Minutes of its latest board meeting released yesterday said the current level of interest rates was doing its job in slowing the economy. Rapid wages growth was the main risk for higher interest rates, the minutes said.

Builders and developers started construction on 6 per cent fewer houses in the three months to March than they did in the previous quarter, offset by a small lift in the number of new apartments, the bureau's figures showed.

A CommSec economist, Savanth Sebastian, said the housing crisis would continue to worsen, particularly in NSW. "While NSW housing starts rose in the latest quarter, the number of dwellings commenced over the past year was actually the lowest in 38 years," Mr Sebastian said.

The figures came a day after the release of a Senate report into housing affordability that suggested the $7000 grant for first-home buyers had helped drive up house prices and disadvantage renters.
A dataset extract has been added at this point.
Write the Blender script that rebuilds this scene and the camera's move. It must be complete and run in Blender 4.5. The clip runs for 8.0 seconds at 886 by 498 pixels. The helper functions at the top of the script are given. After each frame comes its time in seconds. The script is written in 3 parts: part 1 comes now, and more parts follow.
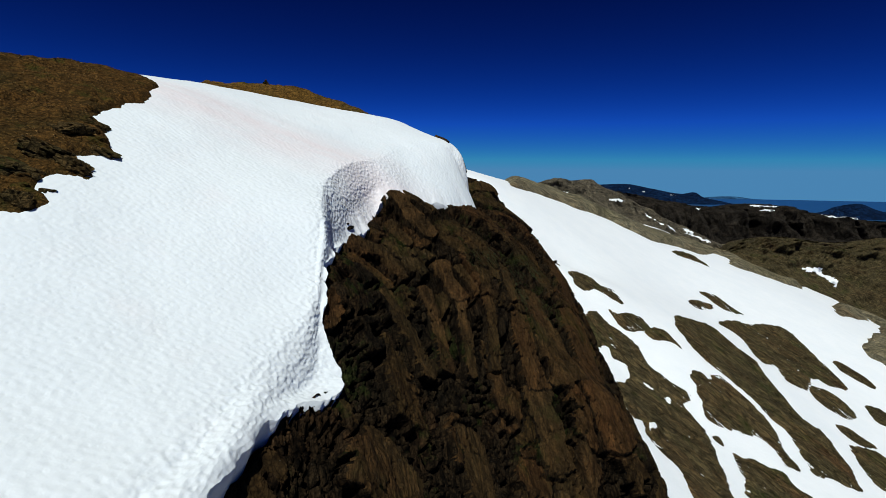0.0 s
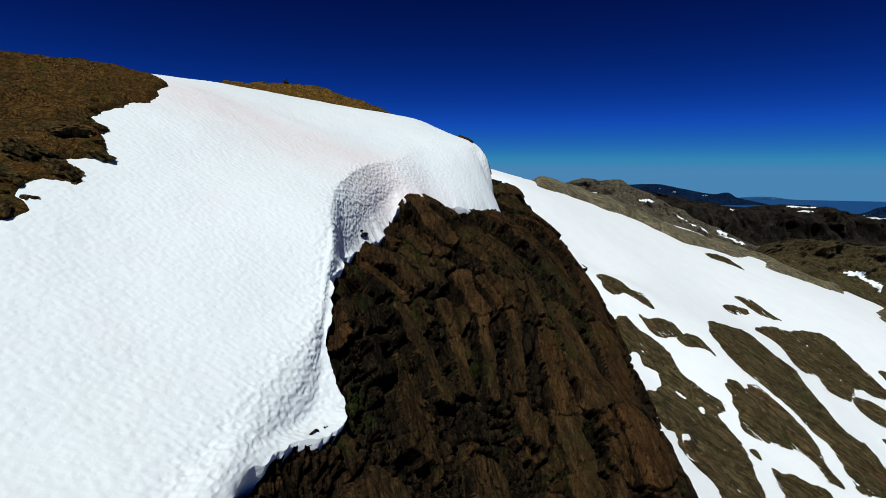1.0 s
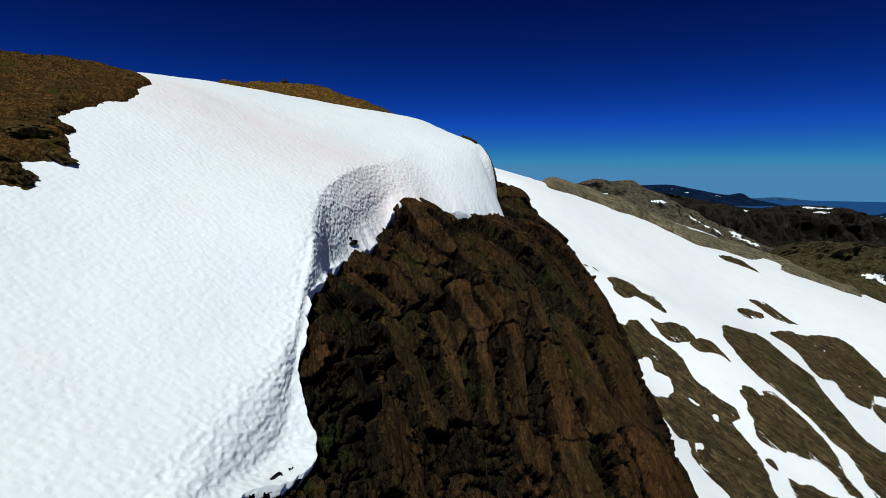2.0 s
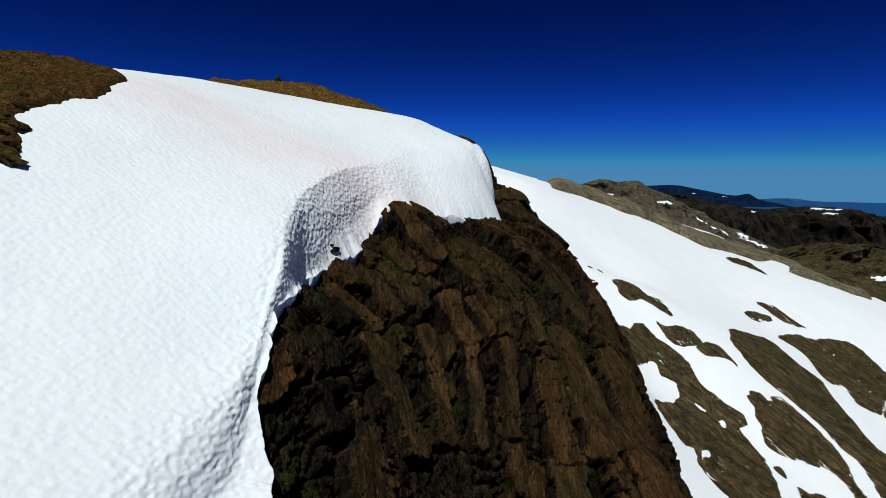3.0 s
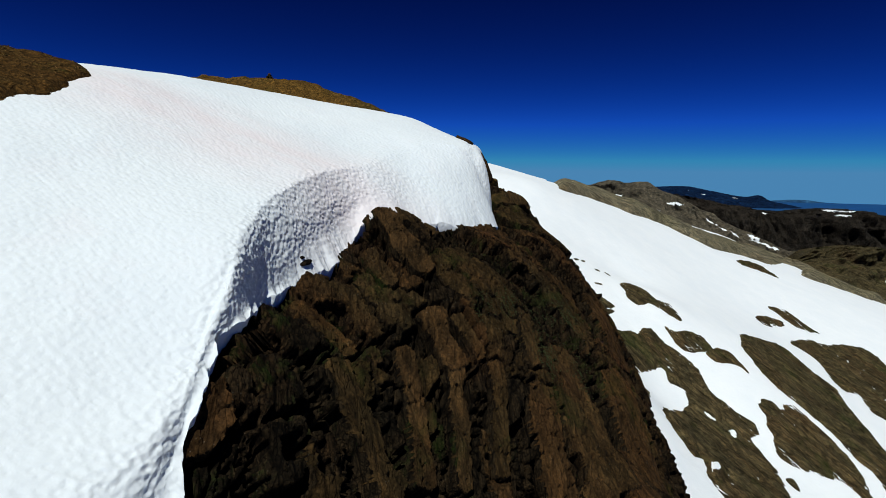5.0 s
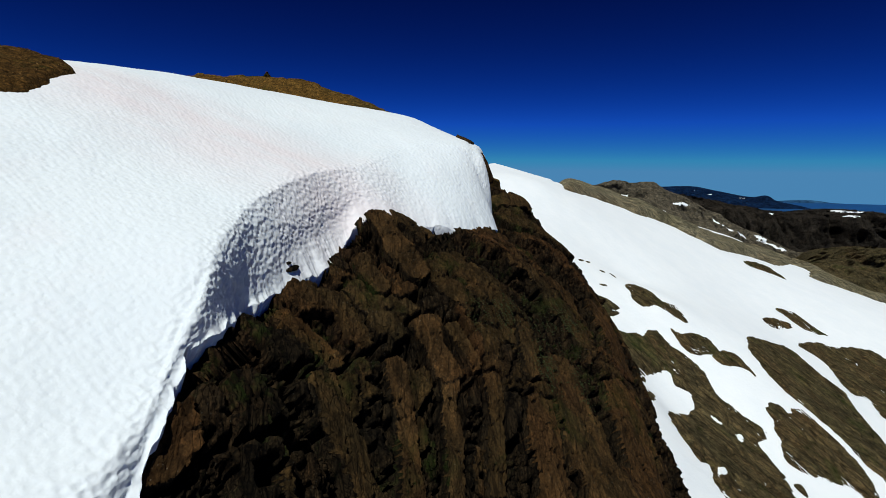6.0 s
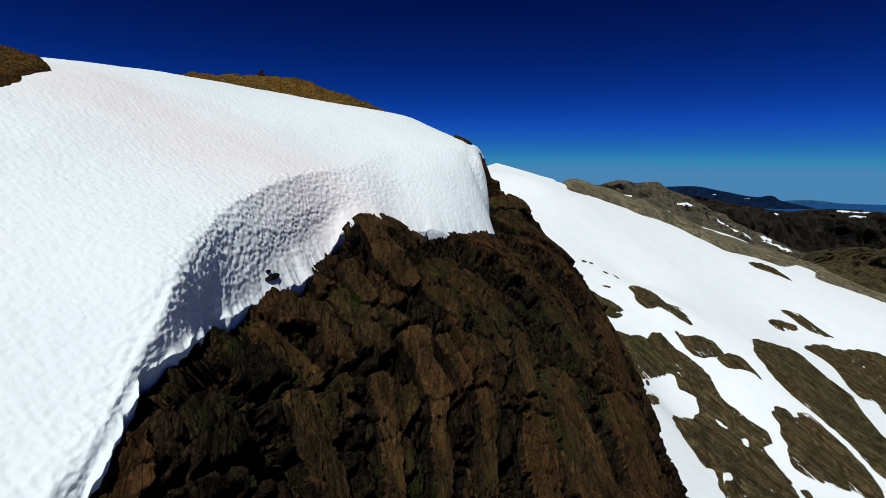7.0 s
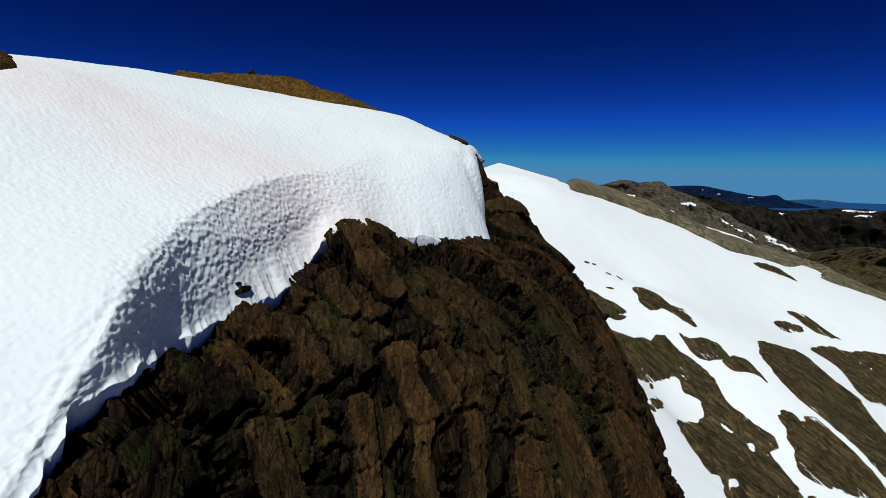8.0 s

However, the Government is resisting calls to modify the grant to boost the incentives for new construction.

"We don't have any plans to change the first-home owners grant," the Minister for Housing, Tanya Plibersek, said.

"As the first-home owners grant falls under the inter-governmental agreement between the Commonwealth and the states and territories, any changes would require agreement from all parties," she said.

The Senate report recommended lowering the grant for people buying existing properties, but increasing it for new properties to encourage more housing supply.

The real estate industry was quick to dismiss the idea, saying it would reduce choices available for people wanting to buy a home near jobs and infrastructure.

"It is not practical or equitable to suggest that first-home owners should be concentrated in new housing developments, often distant from schools and employment opportunities," the Real Estate Institute of Australia president, Noel Dyett, said.

Across the country, the number of new houses and apartments being developed fell 3.3 per cent in the March quarter.

The Housing Institute of Australia's chief economist, Harley Dale, said the addition to the housing stock in the past year was at least 25,000 short of what was required to satisfy underlying demand.

"Several years of low home building has meant that Australia has now accumulated a huge shortage of housing for both the owner-occupied and private-rental market," Mr Dale said.

Master Builders Australia said there was a yearly shortage of 40,000 new houses.

The number of new dwellings being built in NSW has almost halved since the peak of the market in 2002.